Doug Wilson is pretty convinced that Mitt Romney will pull off an impressive win against President Obama this November. Wilson is so sure of his prediction that he says, “If I were a betting man, which I am not, I would be willing to put a $25 steak dinner on it.” Well, if I were a betting man, which I am not, I would see his $25 steak dinner and raise him a $15 barbecue platter. I think President Obama is going to win reelection.
Having said that, it’s important to point out that I’m no political professional. I’m just an amateur who follows these things pretty closely. So take my prognostication with the requisite grain of salt. But here’s why I think the country will be blue again this November:
1. The polls are trending against Romney. I know, I know. Republican critics are saying that the polls should not be trusted at this point and that there is some internal flaw with the polling. I am not buying that. It’s not any one poll that that I am basing this on. Nearly all the major polls have Romney behind, and I’m having a hard time believing that they are all wrong. The trends are clear, so critics’ objections sound like special pleading to me.
2. Romney is losing in the battleground states. It’s not just that Romney is behind in national polls. He’s losing in the swing states that he must win in order to reach the magic number of 270 electoral votes. President Obama starts out with about 265 electoral votes from states that are likely to go his way. Romney starts out with 191. That leaves only 82 electoral votes from states that are genuine toss-ups. Romney has to win nearly all of them, but he’s falling behind in nearly all of them. Just look at the trends below in Florida, Ohio, and Virginia (see below). In those critical battlegrounds, President Obama has overtaken Romney and is poised to increase his lead.

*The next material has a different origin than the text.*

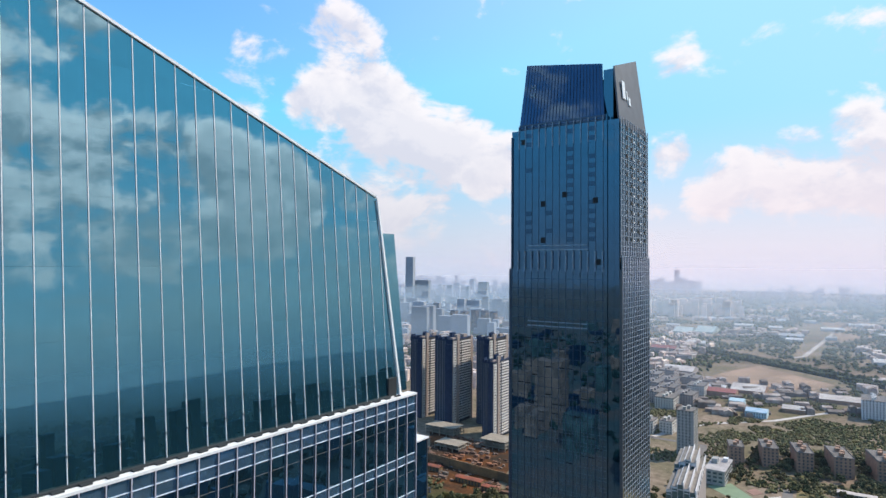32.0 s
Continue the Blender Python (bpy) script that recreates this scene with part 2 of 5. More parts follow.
DARK_GLASS = glazing("dark blue glass", (0.088, 0.160, 0.250), metal=0.97, body=(0.015, 0.058, 0.092), rough=0.015, wave=0.006, wave_scale=0.3, random_=0.04, island=True)
DARK_GLASS_ONE = glazing("dark blue glass, single panes", (0.088, 0.160, 0.250), metal=0.97, body=(0.015, 0.058, 0.092), rough=0.015, wave=0.006, wave_scale=0.3, random_=0.04)
SIDE_GLASS = glazing("dull dark glass", (0.07, 0.12, 0.17), rough=0.14, metal=0.9)
ALU = material("anodised aluminium", (0.56, 0.53, 0.61), 0.4, 0.15, 0.04, 0.4)
RAIL = material("bright aluminium rail", (0.74, 0.78, 0.88), 0.3, 0.3, 0.04, 0.4)
ALU_DARK = material("dark aluminium", (0.10, 0.11, 0.13), 0.4, 0.5, 0.1, 0.4)
COPING = material("white coping sheet", (0.78, 0.78, 0.80), 0.45, 0.1, 0.08, 0.5)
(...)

3. Negative impressions of Romney are already beginning to harden among the electorate. No doubt the media drive some of this, and no doubt much of this is unfair. But Romney hasn’t helped with his weekly gaffes—the recent 47% comment being perhaps the worst. The bottom line is that Romney has not convinced voters that he is a viable alternative to the incumbent. In an election that should be focused on the record of the incumbent, it has instead been focused on lampooning Romney’s mistakes. This too is driven in part by the media. Nevertheless, it is what it is, and Romney shows no signs of transcending it.
4. Romney has one chance to change negative impressions of him: the debates. To be specific, he has to dazzle voters in the first debate. But I haven’t seen anything in Romney’s debate performances that makes me think he’s capable of dazzling anyone. Perhaps Romney will surprise everyone and prove me wrong, but I doubt it.
So I look forward to claiming my $25 steak dinner from Brother Wilson this November…[throat clearing] that is, if I were a betting man.